** start **
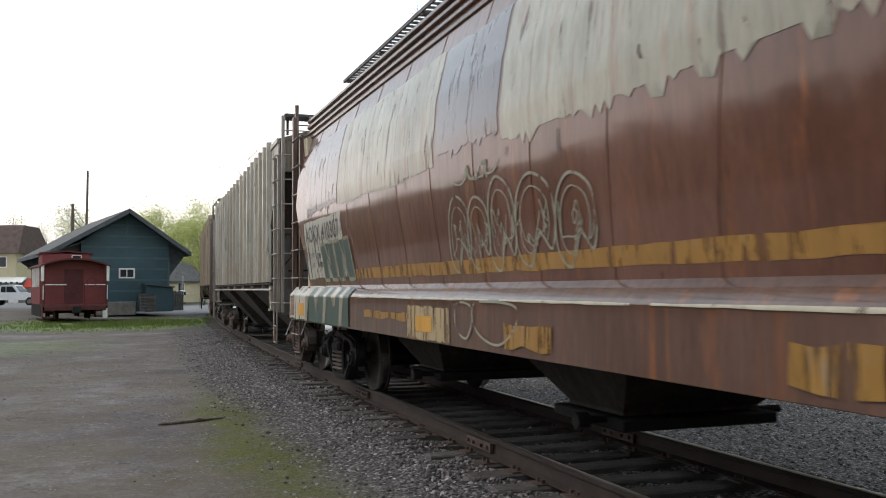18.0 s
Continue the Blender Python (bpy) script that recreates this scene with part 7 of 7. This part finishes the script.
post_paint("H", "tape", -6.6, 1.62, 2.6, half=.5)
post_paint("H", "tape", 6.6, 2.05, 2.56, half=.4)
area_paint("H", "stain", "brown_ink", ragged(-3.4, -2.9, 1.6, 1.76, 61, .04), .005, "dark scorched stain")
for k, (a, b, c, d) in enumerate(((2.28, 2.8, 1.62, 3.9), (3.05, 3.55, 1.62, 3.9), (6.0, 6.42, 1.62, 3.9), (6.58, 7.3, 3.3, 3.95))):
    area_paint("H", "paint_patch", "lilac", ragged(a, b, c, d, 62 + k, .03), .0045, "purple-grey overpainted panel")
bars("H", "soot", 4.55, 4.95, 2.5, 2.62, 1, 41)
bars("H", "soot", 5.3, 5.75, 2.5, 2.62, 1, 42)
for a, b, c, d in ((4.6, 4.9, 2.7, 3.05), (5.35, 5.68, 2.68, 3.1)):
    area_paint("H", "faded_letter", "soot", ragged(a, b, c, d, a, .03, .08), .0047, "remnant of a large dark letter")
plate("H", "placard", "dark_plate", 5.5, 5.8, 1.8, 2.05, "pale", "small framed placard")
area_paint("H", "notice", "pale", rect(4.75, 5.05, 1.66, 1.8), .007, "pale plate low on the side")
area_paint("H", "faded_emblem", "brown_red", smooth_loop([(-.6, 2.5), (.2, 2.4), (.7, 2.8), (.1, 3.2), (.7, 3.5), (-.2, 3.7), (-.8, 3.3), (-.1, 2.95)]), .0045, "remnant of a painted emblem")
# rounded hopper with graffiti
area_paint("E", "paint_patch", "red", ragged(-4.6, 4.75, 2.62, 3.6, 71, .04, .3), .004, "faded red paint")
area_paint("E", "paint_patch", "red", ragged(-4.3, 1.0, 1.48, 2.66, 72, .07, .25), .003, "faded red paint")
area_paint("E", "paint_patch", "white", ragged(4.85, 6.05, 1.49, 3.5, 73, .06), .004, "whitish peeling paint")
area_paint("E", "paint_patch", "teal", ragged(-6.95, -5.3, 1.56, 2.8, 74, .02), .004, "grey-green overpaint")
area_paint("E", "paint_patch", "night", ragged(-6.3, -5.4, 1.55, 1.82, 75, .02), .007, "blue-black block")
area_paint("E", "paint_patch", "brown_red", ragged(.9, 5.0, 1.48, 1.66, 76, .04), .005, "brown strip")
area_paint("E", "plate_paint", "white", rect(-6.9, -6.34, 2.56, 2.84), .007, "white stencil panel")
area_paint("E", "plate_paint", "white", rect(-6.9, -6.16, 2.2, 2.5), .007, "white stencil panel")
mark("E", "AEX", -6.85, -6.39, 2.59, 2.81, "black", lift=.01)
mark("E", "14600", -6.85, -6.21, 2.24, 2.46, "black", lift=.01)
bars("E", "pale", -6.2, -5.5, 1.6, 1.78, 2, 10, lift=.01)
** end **
▸ THE PROBLEM
Write out the listing above exactly as it stands, pictures excluded.

▸ RESPONSE FOR THIS EXERCISE
18.0 s
Continue the Blender Python (bpy) script that recreates this scene with part 7 of 7. This part finishes the script.
post_paint("H", "tape", -6.6, 1.62, 2.6, half=.5)
post_paint("H", "tape", 6.6, 2.05, 2.56, half=.4)
area_paint("H", "stain", "brown_ink", ragged(-3.4, -2.9, 1.6, 1.76, 61, .04), .005, "dark scorched stain")
for k, (a, b, c, d) in enumerate(((2.28, 2.8, 1.62, 3.9), (3.05, 3.55, 1.62, 3.9), (6.0, 6.42, 1.62, 3.9), (6.58, 7.3, 3.3, 3.95))):
    area_paint("H", "paint_patch", "lilac", ragged(a, b, c, d, 62 + k, .03), .0045, "purple-grey overpainted panel")
bars("H", "soot", 4.55, 4.95, 2.5, 2.62, 1, 41)
bars("H", "soot", 5.3, 5.75, 2.5, 2.62, 1, 42)
for a, b, c, d in ((4.6, 4.9, 2.7, 3.05), (5.35, 5.68, 2.68, 3.1)):
    area_paint("H", "faded_letter", "soot", ragged(a, b, c, d, a, .03, .08), .0047, "remnant of a large dark letter")
plate("H", "placard", "dark_plate", 5.5, 5.8, 1.8, 2.05, "pale", "small framed placard")
area_paint("H", "notice", "pale", rect(4.75, 5.05, 1.66, 1.8), .007, "pale plate low on the side")
area_paint("H", "faded_emblem", "brown_red", smooth_loop([(-.6, 2.5), (.2, 2.4), (.7, 2.8), (.1, 3.2), (.7, 3.5), (-.2, 3.7), (-.8, 3.3), (-.1, 2.95)]), .0045, "remnant of a painted emblem")
# rounded hopper with graffiti
area_paint("E", "paint_patch", "red", ragged(-4.6, 4.75, 2.62, 3.6, 71, .04, .3), .004, "faded red paint")
area_paint("E", "paint_patch", "red", ragged(-4.3, 1.0, 1.48, 2.66, 72, .07, .25), .003, "faded red paint")
area_paint("E", "paint_patch", "white", ragged(4.85, 6.05, 1.49, 3.5, 73, .06), .004, "whitish peeling paint")
area_paint("E", "paint_patch", "teal", ragged(-6.95, -5.3, 1.56, 2.8, 74, .02), .004, "grey-green overpaint")
area_paint("E", "paint_patch", "night", ragged(-6.3, -5.4, 1.55, 1.82, 75, .02), .007, "blue-black block")
area_paint("E", "paint_patch", "brown_red", ragged(.9, 5.0, 1.48, 1.66, 76, .04), .005, "brown strip")
area_paint("E", "plate_paint", "white", rect(-6.9, -6.34, 2.56, 2.84), .007, "white stencil panel")
area_paint("E", "plate_paint", "white", rect(-6.9, -6.16, 2.2, 2.5), .007, "white stencil panel")
mark("E", "AEX", -6.85, -6.39, 2.59, 2.81, "black", lift=.01)
mark("E", "14600", -6.85, -6.21, 2.24, 2.46, "black", lift=.01)
bars("E", "pale", -6.2, -5.5, 1.6, 1.78, 2, 10, lift=.01)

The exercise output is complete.